## Begin

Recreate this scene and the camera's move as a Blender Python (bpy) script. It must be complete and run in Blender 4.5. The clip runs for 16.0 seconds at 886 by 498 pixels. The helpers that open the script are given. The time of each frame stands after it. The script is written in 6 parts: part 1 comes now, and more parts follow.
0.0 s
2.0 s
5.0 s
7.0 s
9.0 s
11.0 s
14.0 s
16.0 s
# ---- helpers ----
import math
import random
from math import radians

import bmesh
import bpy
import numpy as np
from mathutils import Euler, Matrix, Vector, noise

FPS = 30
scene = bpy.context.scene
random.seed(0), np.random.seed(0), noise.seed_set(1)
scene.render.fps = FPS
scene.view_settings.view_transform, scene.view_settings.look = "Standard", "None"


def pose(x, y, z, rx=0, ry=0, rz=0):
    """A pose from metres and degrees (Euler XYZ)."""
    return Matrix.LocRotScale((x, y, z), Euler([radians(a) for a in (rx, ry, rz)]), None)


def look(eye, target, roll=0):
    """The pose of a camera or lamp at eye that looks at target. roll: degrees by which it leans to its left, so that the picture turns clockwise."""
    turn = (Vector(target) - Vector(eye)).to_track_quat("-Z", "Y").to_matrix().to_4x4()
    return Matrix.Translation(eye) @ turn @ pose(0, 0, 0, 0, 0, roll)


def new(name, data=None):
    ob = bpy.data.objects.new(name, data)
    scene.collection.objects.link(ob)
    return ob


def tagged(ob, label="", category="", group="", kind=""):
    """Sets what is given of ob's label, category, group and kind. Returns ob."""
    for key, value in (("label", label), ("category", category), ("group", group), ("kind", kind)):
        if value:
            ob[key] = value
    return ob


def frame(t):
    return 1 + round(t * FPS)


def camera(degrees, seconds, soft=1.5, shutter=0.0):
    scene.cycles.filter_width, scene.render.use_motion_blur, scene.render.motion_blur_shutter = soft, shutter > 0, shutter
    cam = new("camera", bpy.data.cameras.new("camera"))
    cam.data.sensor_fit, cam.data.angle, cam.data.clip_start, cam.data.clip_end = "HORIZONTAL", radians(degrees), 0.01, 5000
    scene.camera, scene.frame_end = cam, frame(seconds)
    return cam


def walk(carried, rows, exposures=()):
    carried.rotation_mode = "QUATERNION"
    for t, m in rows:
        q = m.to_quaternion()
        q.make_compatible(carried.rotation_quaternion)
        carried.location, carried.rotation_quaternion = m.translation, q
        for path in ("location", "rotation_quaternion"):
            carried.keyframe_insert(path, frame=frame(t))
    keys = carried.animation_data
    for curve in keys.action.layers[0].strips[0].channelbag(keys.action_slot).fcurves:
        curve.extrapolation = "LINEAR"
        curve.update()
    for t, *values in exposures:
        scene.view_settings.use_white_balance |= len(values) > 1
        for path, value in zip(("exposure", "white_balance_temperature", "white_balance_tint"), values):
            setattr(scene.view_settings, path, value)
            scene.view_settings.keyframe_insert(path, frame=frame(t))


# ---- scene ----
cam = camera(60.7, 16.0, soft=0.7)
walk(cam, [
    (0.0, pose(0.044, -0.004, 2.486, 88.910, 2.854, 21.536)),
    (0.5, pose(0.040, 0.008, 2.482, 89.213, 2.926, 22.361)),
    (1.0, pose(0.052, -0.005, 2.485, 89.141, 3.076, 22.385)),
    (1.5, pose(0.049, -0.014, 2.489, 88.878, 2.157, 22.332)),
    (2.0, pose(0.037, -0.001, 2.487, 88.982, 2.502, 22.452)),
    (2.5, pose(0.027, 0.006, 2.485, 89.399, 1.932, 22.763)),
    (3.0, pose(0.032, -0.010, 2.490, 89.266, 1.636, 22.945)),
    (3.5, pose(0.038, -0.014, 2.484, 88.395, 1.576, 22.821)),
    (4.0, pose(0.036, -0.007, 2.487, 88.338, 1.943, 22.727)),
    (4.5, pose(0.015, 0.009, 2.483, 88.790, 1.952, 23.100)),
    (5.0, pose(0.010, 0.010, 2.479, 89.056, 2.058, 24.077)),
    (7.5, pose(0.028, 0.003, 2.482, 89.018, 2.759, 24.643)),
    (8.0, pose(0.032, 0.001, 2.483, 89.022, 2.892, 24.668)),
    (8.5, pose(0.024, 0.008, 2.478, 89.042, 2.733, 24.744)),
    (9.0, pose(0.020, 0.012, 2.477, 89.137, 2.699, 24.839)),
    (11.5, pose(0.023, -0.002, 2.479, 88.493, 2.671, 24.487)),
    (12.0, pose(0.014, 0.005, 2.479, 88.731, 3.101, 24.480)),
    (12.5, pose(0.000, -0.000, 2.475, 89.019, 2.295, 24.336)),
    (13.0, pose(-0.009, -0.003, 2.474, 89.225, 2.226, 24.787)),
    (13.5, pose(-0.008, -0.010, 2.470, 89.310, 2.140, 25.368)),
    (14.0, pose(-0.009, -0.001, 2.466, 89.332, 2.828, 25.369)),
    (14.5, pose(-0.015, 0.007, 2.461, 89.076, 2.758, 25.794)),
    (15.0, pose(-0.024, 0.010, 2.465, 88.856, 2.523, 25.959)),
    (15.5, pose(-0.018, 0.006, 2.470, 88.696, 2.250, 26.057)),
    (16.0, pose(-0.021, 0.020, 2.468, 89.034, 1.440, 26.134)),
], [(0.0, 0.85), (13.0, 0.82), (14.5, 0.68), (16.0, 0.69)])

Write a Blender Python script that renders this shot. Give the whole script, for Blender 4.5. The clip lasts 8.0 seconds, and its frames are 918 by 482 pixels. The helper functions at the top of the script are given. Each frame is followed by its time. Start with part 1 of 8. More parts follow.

## End

● What is being asked
Transcribe the data. Leave every line exactly as it is.

● Exercise output
Recreate this scene and the camera's move as a Blender Python (bpy) script. It must be complete and run in Blender 4.5. The clip runs for 16.0 seconds at 886 by 498 pixels. The helpers that open the script are given. The time of each frame stands after it. The script is written in 6 parts: part 1 comes now, and more parts follow.
0.0 s
2.0 s
5.0 s
7.0 s
9.0 s
11.0 s
14.0 s
16.0 s
# ---- helpers ----
import math
import random
from math import radians

import bmesh
import bpy
import numpy as np
from mathutils import Euler, Matrix, Vector, noise

FPS = 30
scene = bpy.context.scene
random.seed(0), np.random.seed(0), noise.seed_set(1)
scene.render.fps = FPS
scene.view_settings.view_transform, scene.view_settings.look = "Standard", "None"


def pose(x, y, z, rx=0, ry=0, rz=0):
    """A pose from metres and degrees (Euler XYZ)."""
    return Matrix.LocRotScale((x, y, z), Euler([radians(a) for a in (rx, ry, rz)]), None)


def look(eye, target, roll=0):
    """The pose of a camera or lamp at eye that looks at target. roll: degrees by which it leans to its left, so that the picture turns clockwise."""
    turn = (Vector(target) - Vector(eye)).to_track_quat("-Z", "Y").to_matrix().to_4x4()
    return Matrix.Translation(eye) @ turn @ pose(0, 0, 0, 0, 0, roll)


def new(name, data=None):
    ob = bpy.data.objects.new(name, data)
    scene.collection.objects.link(ob)
    return ob


def tagged(ob, label="", category="", group="", kind=""):
    """Sets what is given of ob's label, category, group and kind. Returns ob."""
    for key, value in (("label", label), ("category", category), ("group", group), ("kind", kind)):
        if value:
            ob[key] = value
    return ob


def frame(t):
    return 1 + round(t * FPS)


def camera(degrees, seconds, soft=1.5, shutter=0.0):
    scene.cycles.filter_width, scene.render.use_motion_blur, scene.render.motion_blur_shutter = soft, shutter > 0, shutter
    cam = new("camera", bpy.data.cameras.new("camera"))
    cam.data.sensor_fit, cam.data.angle, cam.data.clip_start, cam.data.clip_end = "HORIZONTAL", radians(degrees), 0.01, 5000
    scene.camera, scene.frame_end = cam, frame(seconds)
    return cam


def walk(carried, rows, exposures=()):
    carried.rotation_mode = "QUATERNION"
    for t, m in rows:
        q = m.to_quaternion()
        q.make_compatible(carried.rotation_quaternion)
        carried.location, carried.rotation_quaternion = m.translation, q
        for path in ("location", "rotation_quaternion"):
            carried.keyframe_insert(path, frame=frame(t))
    keys = carried.animation_data
    for curve in keys.action.layers[0].strips[0].channelbag(keys.action_slot).fcurves:
        curve.extrapolation = "LINEAR"
        curve.update()
    for t, *values in exposures:
        scene.view_settings.use_white_balance |= len(values) > 1
        for path, value in zip(("exposure", "white_balance_temperature", "white_balance_tint"), values):
            setattr(scene.view_settings, path, value)
            scene.view_settings.keyframe_insert(path, frame=frame(t))


# ---- scene ----
cam = camera(60.7, 16.0, soft=0.7)
walk(cam, [
    (0.0, pose(0.044, -0.004, 2.486, 88.910, 2.854, 21.536)),
    (0.5, pose(0.040, 0.008, 2.482, 89.213, 2.926, 22.361)),
    (1.0, pose(0.052, -0.005, 2.485, 89.141, 3.076, 22.385)),
    (1.5, pose(0.049, -0.014, 2.489, 88.878, 2.157, 22.332)),
    (2.0, pose(0.037, -0.001, 2.487, 88.982, 2.502, 22.452)),
    (2.5, pose(0.027, 0.006, 2.485, 89.399, 1.932, 22.763)),
    (3.0, pose(0.032, -0.010, 2.490, 89.266, 1.636, 22.945)),
    (3.5, pose(0.038, -0.014, 2.484, 88.395, 1.576, 22.821)),
    (4.0, pose(0.036, -0.007, 2.487, 88.338, 1.943, 22.727)),
    (4.5, pose(0.015, 0.009, 2.483, 88.790, 1.952, 23.100)),
    (5.0, pose(0.010, 0.010, 2.479, 89.056, 2.058, 24.077)),
    (7.5, pose(0.028, 0.003, 2.482, 89.018, 2.759, 24.643)),
    (8.0, pose(0.032, 0.001, 2.483, 89.022, 2.892, 24.668)),
    (8.5, pose(0.024, 0.008, 2.478, 89.042, 2.733, 24.744)),
    (9.0, pose(0.020, 0.012, 2.477, 89.137, 2.699, 24.839)),
    (11.5, pose(0.023, -0.002, 2.479, 88.493, 2.671, 24.487)),
    (12.0, pose(0.014, 0.005, 2.479, 88.731, 3.101, 24.480)),
    (12.5, pose(0.000, -0.000, 2.475, 89.019, 2.295, 24.336)),
    (13.0, pose(-0.009, -0.003, 2.474, 89.225, 2.226, 24.787)),
    (13.5, pose(-0.008, -0.010, 2.470, 89.310, 2.140, 25.368)),
    (14.0, pose(-0.009, -0.001, 2.466, 89.332, 2.828, 25.369)),
    (14.5, pose(-0.015, 0.007, 2.461, 89.076, 2.758, 25.794)),
    (15.0, pose(-0.024, 0.010, 2.465, 88.856, 2.523, 25.959)),
    (15.5, pose(-0.018, 0.006, 2.470, 88.696, 2.250, 26.057)),
    (16.0, pose(-0.021, 0.020, 2.468, 89.034, 1.440, 26.134)),
], [(0.0, 0.85), (13.0, 0.82), (14.5, 0.68), (16.0, 0.69)])

Write a Blender Python script that renders this shot. Give the whole script, for Blender 4.5. The clip lasts 8.0 seconds, and its frames are 918 by 482 pixels. The helper functions at the top of the script are given. Each frame is followed by its time. Start with part 1 of 8. More parts follow.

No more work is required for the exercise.